### [The request]
Your task is to output the listing word for word, with pictures excluded.

### [Dataset excerpt]

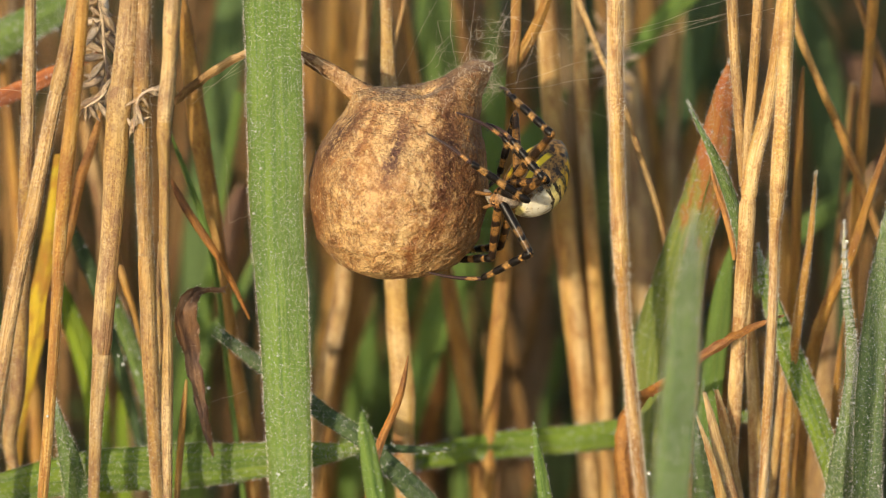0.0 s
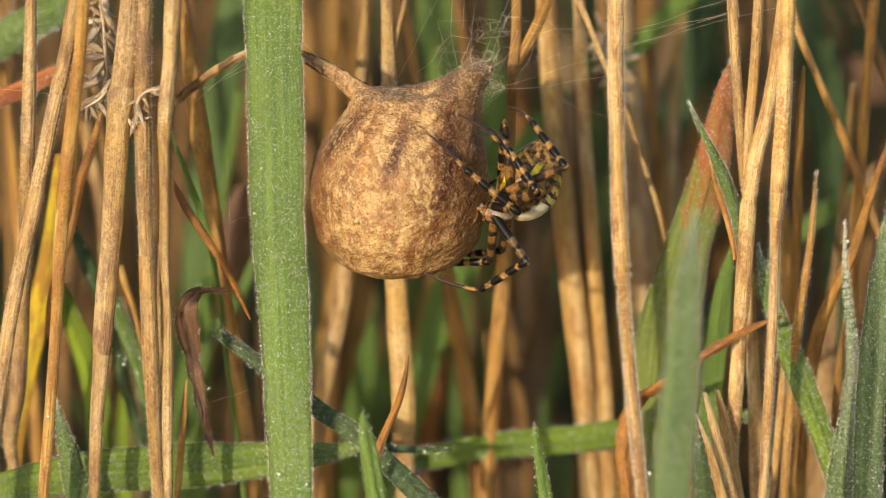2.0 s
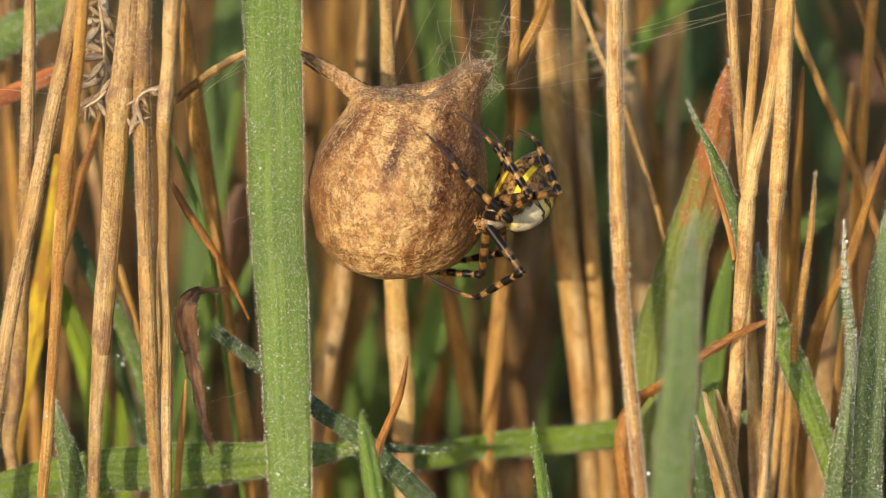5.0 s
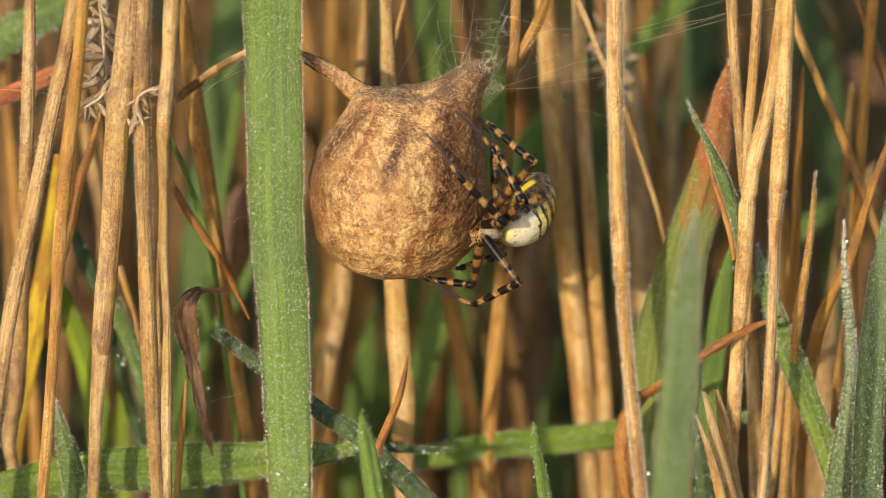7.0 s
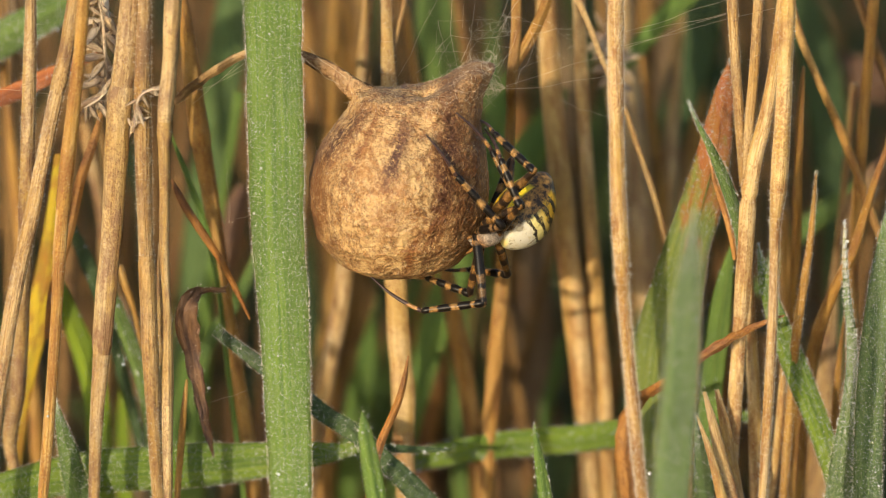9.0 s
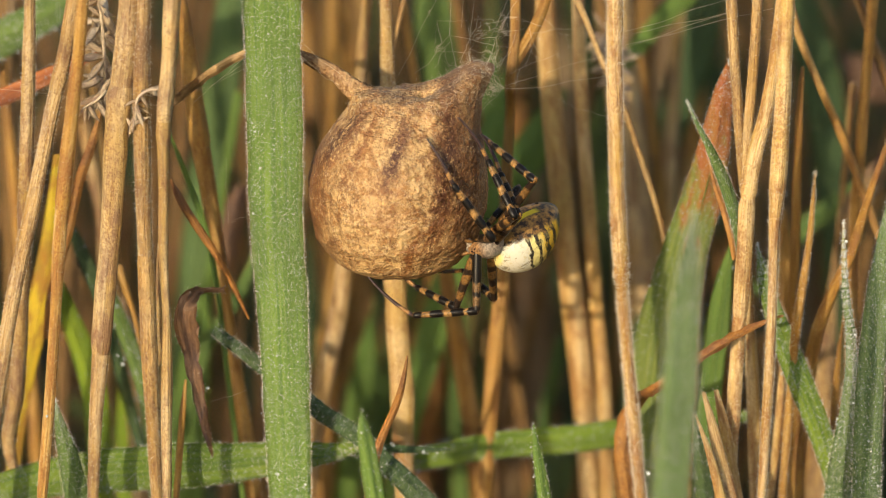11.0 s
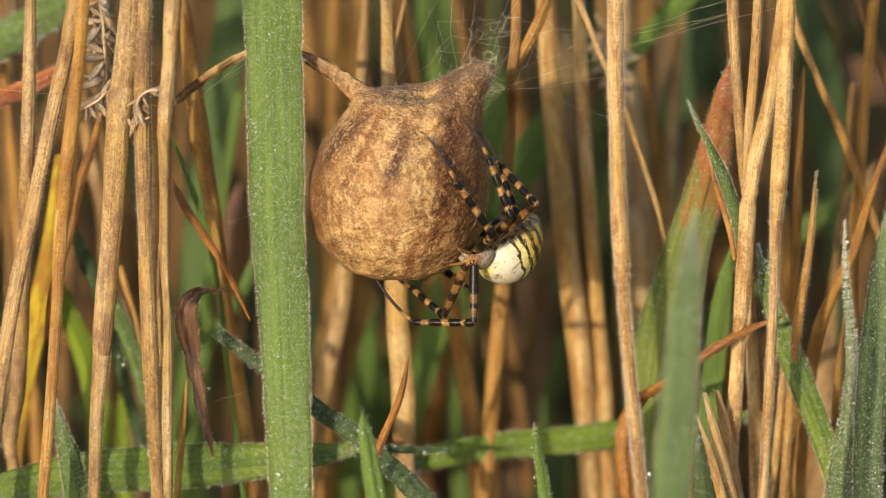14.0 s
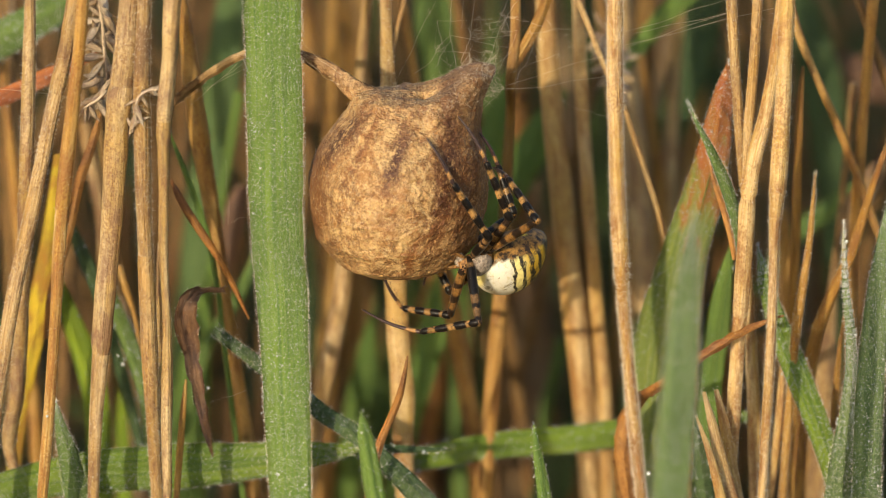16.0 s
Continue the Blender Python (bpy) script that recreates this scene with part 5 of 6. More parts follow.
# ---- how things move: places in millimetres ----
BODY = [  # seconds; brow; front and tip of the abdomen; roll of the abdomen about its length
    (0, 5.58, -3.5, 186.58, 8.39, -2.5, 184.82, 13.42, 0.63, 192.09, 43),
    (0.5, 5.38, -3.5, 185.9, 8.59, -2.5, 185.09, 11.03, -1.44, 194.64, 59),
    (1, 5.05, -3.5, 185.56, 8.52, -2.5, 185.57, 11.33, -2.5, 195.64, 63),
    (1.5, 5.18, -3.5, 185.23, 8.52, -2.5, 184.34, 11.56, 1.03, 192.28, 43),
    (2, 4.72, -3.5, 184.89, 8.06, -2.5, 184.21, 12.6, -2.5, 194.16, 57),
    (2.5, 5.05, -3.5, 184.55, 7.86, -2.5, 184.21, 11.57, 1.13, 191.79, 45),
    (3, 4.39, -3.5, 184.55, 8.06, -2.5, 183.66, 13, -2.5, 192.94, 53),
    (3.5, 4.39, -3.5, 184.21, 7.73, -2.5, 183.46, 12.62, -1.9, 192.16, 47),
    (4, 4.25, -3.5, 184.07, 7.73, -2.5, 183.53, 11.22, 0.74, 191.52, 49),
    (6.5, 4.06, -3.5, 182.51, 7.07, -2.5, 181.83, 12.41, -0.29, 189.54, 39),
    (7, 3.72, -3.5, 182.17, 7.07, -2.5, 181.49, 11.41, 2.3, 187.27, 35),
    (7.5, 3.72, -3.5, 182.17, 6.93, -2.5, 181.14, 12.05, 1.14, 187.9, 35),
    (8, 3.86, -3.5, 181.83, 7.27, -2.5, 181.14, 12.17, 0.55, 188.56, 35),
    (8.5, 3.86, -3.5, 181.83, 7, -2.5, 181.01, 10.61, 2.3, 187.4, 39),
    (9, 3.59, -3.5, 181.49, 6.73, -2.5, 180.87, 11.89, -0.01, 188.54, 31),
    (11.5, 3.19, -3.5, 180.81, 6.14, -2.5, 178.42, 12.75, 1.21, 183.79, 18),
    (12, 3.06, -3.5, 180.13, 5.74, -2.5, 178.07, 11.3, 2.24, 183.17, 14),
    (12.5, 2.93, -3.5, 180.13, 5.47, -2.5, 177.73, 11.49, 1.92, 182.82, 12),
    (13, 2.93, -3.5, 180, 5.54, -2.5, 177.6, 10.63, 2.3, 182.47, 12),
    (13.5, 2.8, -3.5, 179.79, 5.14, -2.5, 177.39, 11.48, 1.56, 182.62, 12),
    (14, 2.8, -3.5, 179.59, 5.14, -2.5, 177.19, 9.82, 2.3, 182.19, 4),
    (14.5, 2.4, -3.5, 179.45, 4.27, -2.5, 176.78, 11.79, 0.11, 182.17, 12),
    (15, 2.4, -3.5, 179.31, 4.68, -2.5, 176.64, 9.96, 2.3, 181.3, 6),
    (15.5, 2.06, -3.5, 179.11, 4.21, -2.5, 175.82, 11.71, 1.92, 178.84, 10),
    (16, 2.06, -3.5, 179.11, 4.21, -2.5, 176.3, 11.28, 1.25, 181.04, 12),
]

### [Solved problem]
0.0 s
2.0 s
5.0 s
7.0 s
9.0 s
11.0 s
14.0 s
16.0 s
Continue the Blender Python (bpy) script that recreates this scene with part 5 of 6. More parts follow.
# ---- how things move: places in millimetres ----
BODY = [  # seconds; brow; front and tip of the abdomen; roll of the abdomen about its length
    (0, 5.58, -3.5, 186.58, 8.39, -2.5, 184.82, 13.42, 0.63, 192.09, 43),
    (0.5, 5.38, -3.5, 185.9, 8.59, -2.5, 185.09, 11.03, -1.44, 194.64, 59),
    (1, 5.05, -3.5, 185.56, 8.52, -2.5, 185.57, 11.33, -2.5, 195.64, 63),
    (1.5, 5.18, -3.5, 185.23, 8.52, -2.5, 184.34, 11.56, 1.03, 192.28, 43),
    (2, 4.72, -3.5, 184.89, 8.06, -2.5, 184.21, 12.6, -2.5, 194.16, 57),
    (2.5, 5.05, -3.5, 184.55, 7.86, -2.5, 184.21, 11.57, 1.13, 191.79, 45),
    (3, 4.39, -3.5, 184.55, 8.06, -2.5, 183.66, 13, -2.5, 192.94, 53),
    (3.5, 4.39, -3.5, 184.21, 7.73, -2.5, 183.46, 12.62, -1.9, 192.16, 47),
    (4, 4.25, -3.5, 184.07, 7.73, -2.5, 183.53, 11.22, 0.74, 191.52, 49),
    (6.5, 4.06, -3.5, 182.51, 7.07, -2.5, 181.83, 12.41, -0.29, 189.54, 39),
    (7, 3.72, -3.5, 182.17, 7.07, -2.5, 181.49, 11.41, 2.3, 187.27, 35),
    (7.5, 3.72, -3.5, 182.17, 6.93, -2.5, 181.14, 12.05, 1.14, 187.9, 35),
    (8, 3.86, -3.5, 181.83, 7.27, -2.5, 181.14, 12.17, 0.55, 188.56, 35),
    (8.5, 3.86, -3.5, 181.83, 7, -2.5, 181.01, 10.61, 2.3, 187.4, 39),
    (9, 3.59, -3.5, 181.49, 6.73, -2.5, 180.87, 11.89, -0.01, 188.54, 31),
    (11.5, 3.19, -3.5, 180.81, 6.14, -2.5, 178.42, 12.75, 1.21, 183.79, 18),
    (12, 3.06, -3.5, 180.13, 5.74, -2.5, 178.07, 11.3, 2.24, 183.17, 14),
    (12.5, 2.93, -3.5, 180.13, 5.47, -2.5, 177.73, 11.49, 1.92, 182.82, 12),
    (13, 2.93, -3.5, 180, 5.54, -2.5, 177.6, 10.63, 2.3, 182.47, 12),
    (13.5, 2.8, -3.5, 179.79, 5.14, -2.5, 177.39, 11.48, 1.56, 182.62, 12),
    (14, 2.8, -3.5, 179.59, 5.14, -2.5, 177.19, 9.82, 2.3, 182.19, 4),
    (14.5, 2.4, -3.5, 179.45, 4.27, -2.5, 176.78, 11.79, 0.11, 182.17, 12),
    (15, 2.4, -3.5, 179.31, 4.68, -2.5, 176.64, 9.96, 2.3, 181.3, 6),
    (15.5, 2.06, -3.5, 179.11, 4.21, -2.5, 175.82, 11.71, 1.92, 178.84, 10),
    (16, 2.06, -3.5, 179.11, 4.21, -2.5, 176.3, 11.28, 1.25, 181.04, 12),
]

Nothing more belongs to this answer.